There is a lot of confusion about the industry delineations, and advertising throws yet another curve into the mix. The social media revolution has also impacted the industry and made it harder to tell the difference between marketing and information technology.
The key way to differentiate public relations is its focus on the relationships.
Relationships between people are at the core of the public relations field. They can be relationships internal to the organization, or external relationships that drive the business’s growth.
There are no boundaries on the upper or lower size limits of public relations – there are valid PR investments that only involve three people. Marketing, in contrast, focuses on products and services, which are tied to, but different from, relationships.

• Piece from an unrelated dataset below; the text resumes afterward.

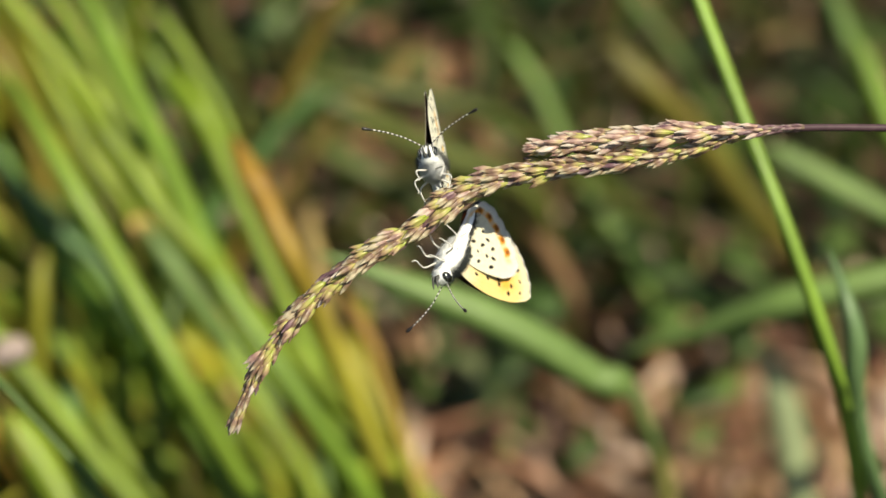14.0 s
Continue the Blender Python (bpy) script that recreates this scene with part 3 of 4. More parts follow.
def clad(axis, path, reach, count, rng, spread=8, kinds=SPIKELETS):
    """Sets overlapping spikelets round an axis, tips towards its end. reach(u): how far out they sit."""
    for k in range(count):
        u = (k + rng.uniform(-0.4, 0.4)) / count
        u = min(max(u, 0.0), 0.995)
        s = u * (len(path) - 1)
        i = min(int(s), len(path) - 2)
        p = path[i] + (path[i + 1] - path[i]) * (s - i)
        t = Vector(path[i + 1] - path[i]).normalized()
        a = k * 2.39996 + rng.uniform(-0.4, 0.4)
        side = t.cross(Vector((0, 0, 1))).normalized()
        up = side.cross(t)
        outw = side * math.cos(a) + up * math.sin(a)
        r = reach(u)
        tilt = radians(spread * min(1, 0.3 + r / (1.1 * MM)) + rng.gauss(0, 7.0))
        x = (t * math.cos(tilt) + outw * math.sin(tilt)).normalized()
        y = x.cross(outw).normalized()
        z = x.cross(y)
        m = Matrix((x, y, z)).transposed().to_4x4()
        m.translation = Vector(p) + outw * r * 0.55
        tint = rng.random()
        sort = PURPLE_SPIKELETS if tint < 0.09 or kinds is PINK_SPIKELETS and u < 0.10 + tint * 0.12 else SPIKELETS if tint < 0.24 else PINK_SPIKELETS if tint > 0.90 else kinds
        ob = new("spikelet", sort[rng.randrange(4)])
        ob.parent = axis
        sc = rng.uniform(0.75, 1.2) * min(1, 0.45 + r / (1.6 * MM))
        ob.matrix_basis = m @ Matrix.Diagonal((sc, sc, sc, 1))


def seed_head_thing():
    rng = random.Random(21)
    root = new("grass_seed_head")
    root.matrix_basis = HANG
    tagged(root, "purplish-green flowering grass seed head on a thin arching stalk", "grass seed head")
    soil = HANG.inverted() @ Vector((0.20, 0.03, -0.03))
    bend = HANG.inverted() @ Vector((0.165, 0.05, 0.24))
    stalk = [Vector(soil), soil.lerp(bend, 0.5) + Vector((0.008, 0, 0)), bend, Vector((0.105, 0.0215, -0.004)), Vector((0.0785, 0.0218, 0)), Vector((0.0653, 0.0217, 0)), Vector((0.0513, 0.0217, 0)), Vector((0.043, 0.0209, 0))]
    path = spline(stalk, 48)
    part("stalk", tube(path, [0.0007 - 0.00015 * k / 47 for k in range(48)]), M_AXIS, root, "thin purplish stalk")
    main = spline([Vector(q) * MM for q in ((45, 21.2, 0), (40, 20, 0), (33, 18, 0.3), (24.7, 17.0, 0.5), (18, 16.2, 0.5), (9.7, 15.0, 0.2), (4, 13.3, 0), (-1.5, 10.7, -0.4))], 60)
    axis = part("upper_axis", tube(main, [0.00035] * 60, 6), M_AXIS, root)
    clad(axis, main, lambda u: (0.08 + 1.0 * min(1, u * 2.0) + 0.55 * max(0, u - 0.6) / 0.4) * MM, 330, rng)
    side = spline([Vector(q) * MM for q in ((52, 21.8, 0.2), (44, 21.4, 0.7), (34, 20.9, 1.0), (26, 20.3, 1.0), (18, 19.5, 1.0), (12.5, 18.7, 0.8))], 40)
    br = part("branch", tube(side, [0.0003] * 40, 6), M_AXIS, root)
    clad(br, side, lambda u: (0.08 + 1.1 * math.sin(math.pi * min(1, 0.02 + u * 0.88)) ** 1.3) * MM, 250, rng, 8, PINK_SPIKELETS)
    pts = [Vector(q) for q in ((0, 0, 0), (-8.3, -5.2, -1.5), (-13.3, -7.6, -3), (-20, -11.9, -5.5), (-25.8, -17.1, -8.5), (-30, -22.7, -11.5), (-33.5, -29.6, -14.8))]
    lowp = spline([q * MM for q in pts], 60)
    low = part("lower_axis", tube(lowp, [0.0003] * 60, 6), M_AXIS, root)
    low.location = (1.3 * MM, 12.0 * MM, 0)
    clad(low, lowp, lambda u: (1.75 - 1.45 * u ** 1.2) * (1 + 0.28 * math.sin(u * 34)) * MM, 300, rng, 7)
    return root, low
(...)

The function of the PR movement is to support the organization’s goals and aims. This is not directed at one product line, as a marketing campaign would be, but rather at the overall wellbeing and reputation of the company or organization in the community.
Consequentially, a lot of public relations work is focused on what the organization as a whole is up to, with occasional emphasis on the performance and achievements of particular key players.
Marketing efforts target someone who will buy a product or service. Public relations efforts target a variety of stakeholders. These consumers of PR can include customers, the mainstream or alternative media outlets, employees inside the organization and others who work with and have an interest in the company.